Dans un contexte où la préservation et la promotion de la langue, mais aussi la protection de la culture et des savoirs autochtones et inuit sont considérées par les gouvernements territoriaux comme prioritaires, des stratégies de (télé)communication se mettent en place pour renforcer leur visibilité sur la scène internationale, par l’intermédiaire des mouvements coopératifs et associatifs. Toutefois, l’élaboration de ces stratégies requiert un soutien financier conséquent ainsi que le développement de partenariats et de collaborations (KTA 2008), mais s’appuie également sur la maîtrise des droits juridiques individuels et collectifs.
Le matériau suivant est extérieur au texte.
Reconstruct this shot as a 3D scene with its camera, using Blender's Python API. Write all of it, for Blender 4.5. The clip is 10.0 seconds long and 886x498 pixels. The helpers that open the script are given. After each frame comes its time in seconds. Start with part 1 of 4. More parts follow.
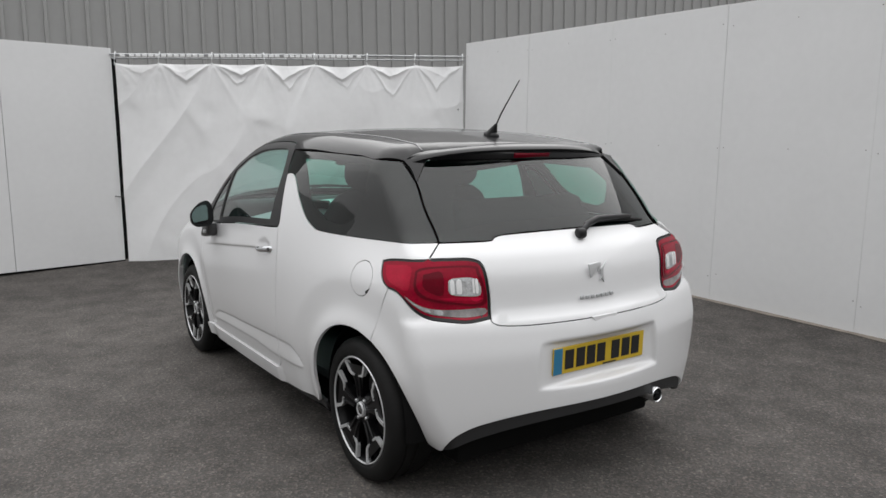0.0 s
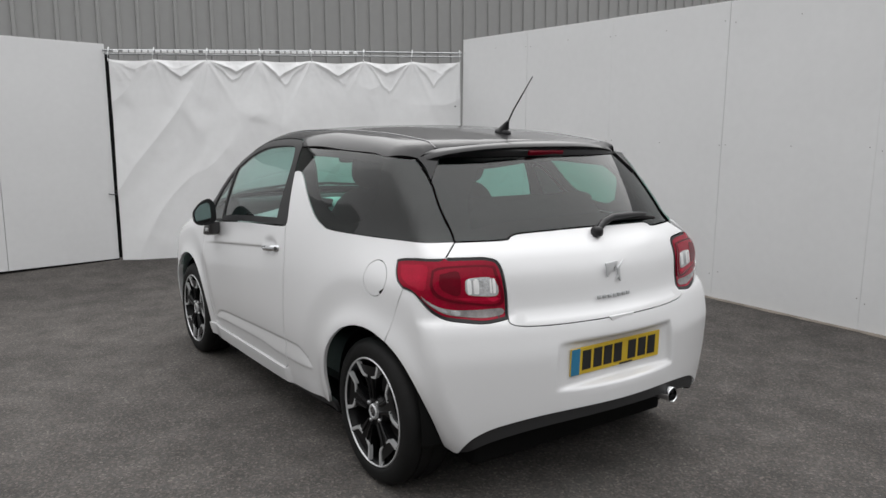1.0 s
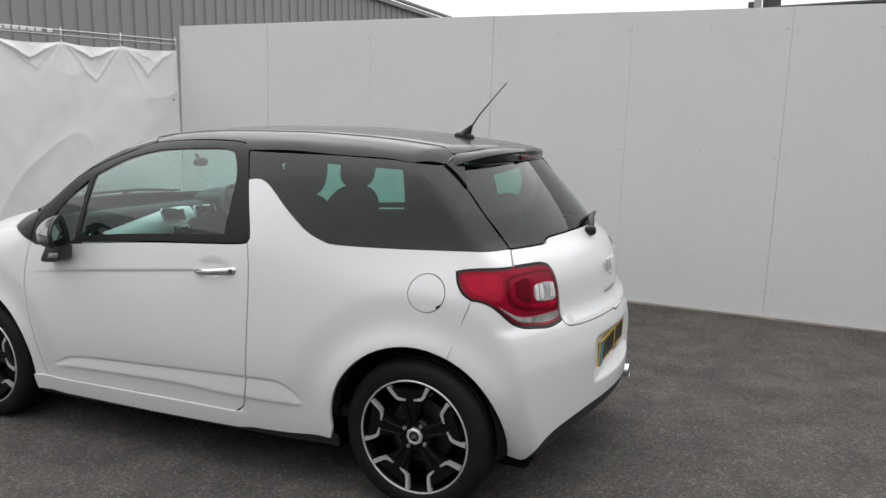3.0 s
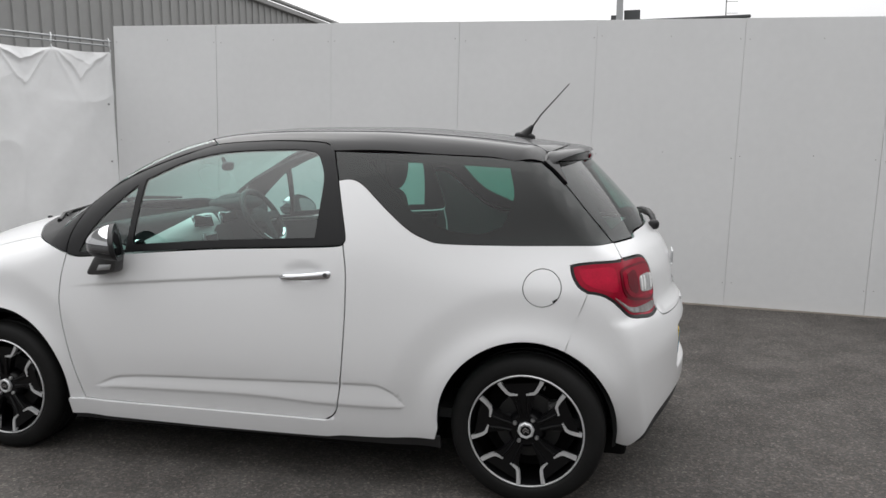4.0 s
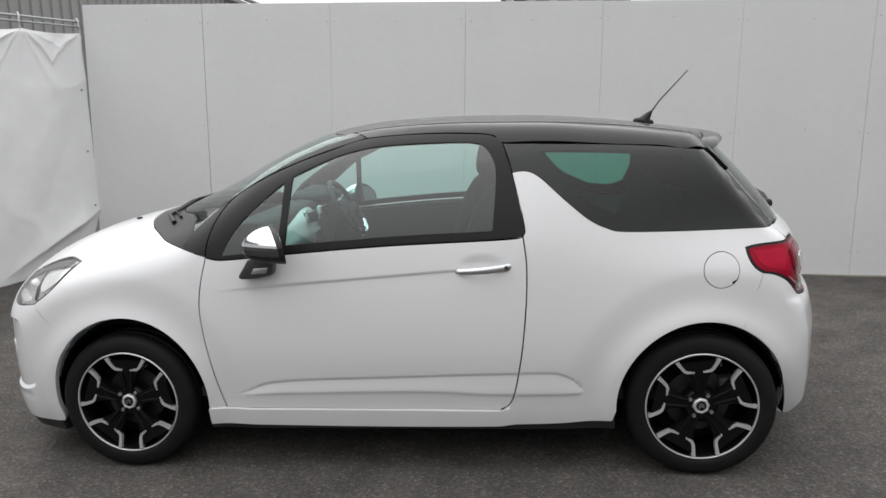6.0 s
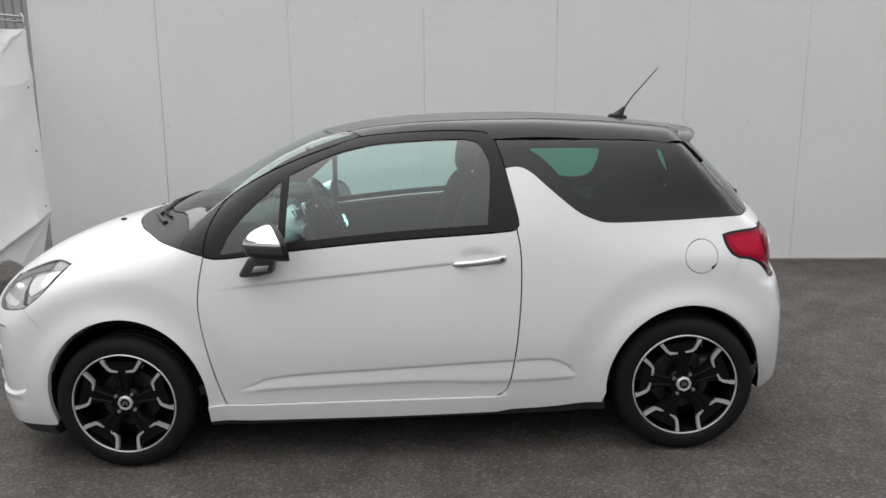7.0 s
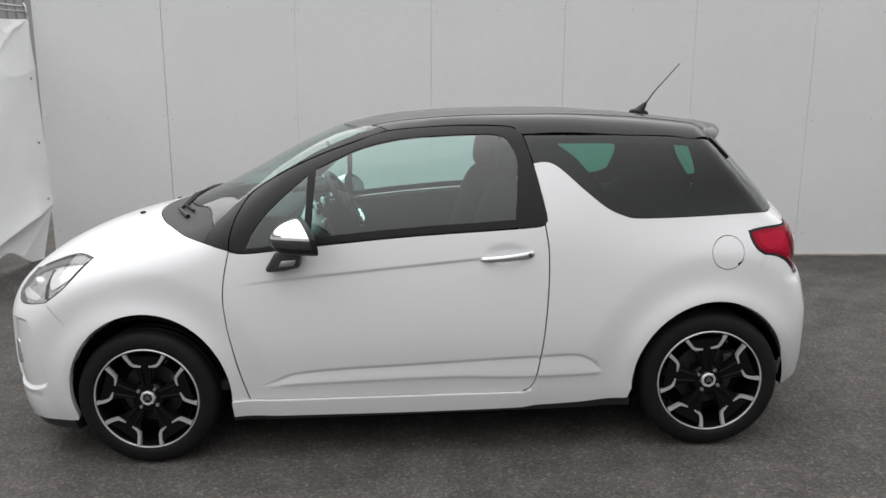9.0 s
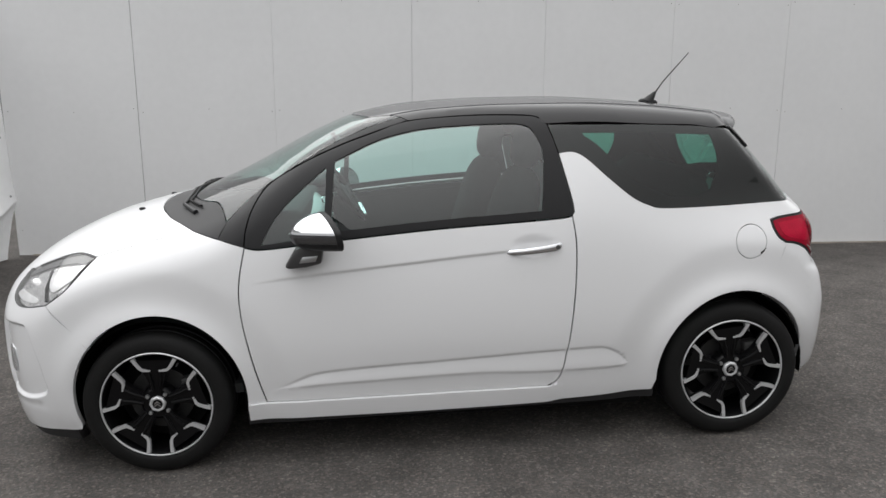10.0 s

Dans les communautés inuit, les artistes se disent cependant peu informés de leurs droits et aspirent à davantage de communication de la part des organisations gouvernementales. Alors que le paiement des droits d’auteurs représente une source de revenus importantes pour les artistes et leurs familles, les réseaux virtuels perturbent ce système par une reproduction numérique des oeuvres d’art incontrôlable, compte tenu du développement rapide des sites Internet. Toutefois, les impacts économiques et socioculturels d’une large diffusion sont loin d’être anodins puisque les créations artistiques inuit se destinent presqu’exclusivement au marché international et représentent la seconde source de revenus après les emplois gouvernementaux (Government of Nunavut 2007). L’utilisation d’Internet s’inscrit dans une démarche collective de la part des Inuit de valoriser leur langue et leur culture ainsi que de préserver les savoirs. Le respect de leurs droits d’auteurs et de propriété intellectuelle reste d’autant plus soumis à la conscience éthique et morale de chacun que les sources Internet prolifèrent sans aucun contrôle (ou presque), au nom du marketing et d’une meilleure visibilité. Les artistes autochtones et inuit ayant leurs propres pages web pour y diffuser leurs oeuvres ne sont pas rares – y compris sur Facebook, Twitter, Flickr, etc. – bien qu’aucune protection des copyrights ne soit garantie. Si les réseaux numériques ouvrent de nouveaux espaces de circulation de la parole, il s’y exerce des tensions inévitables entre altérité et intériorité.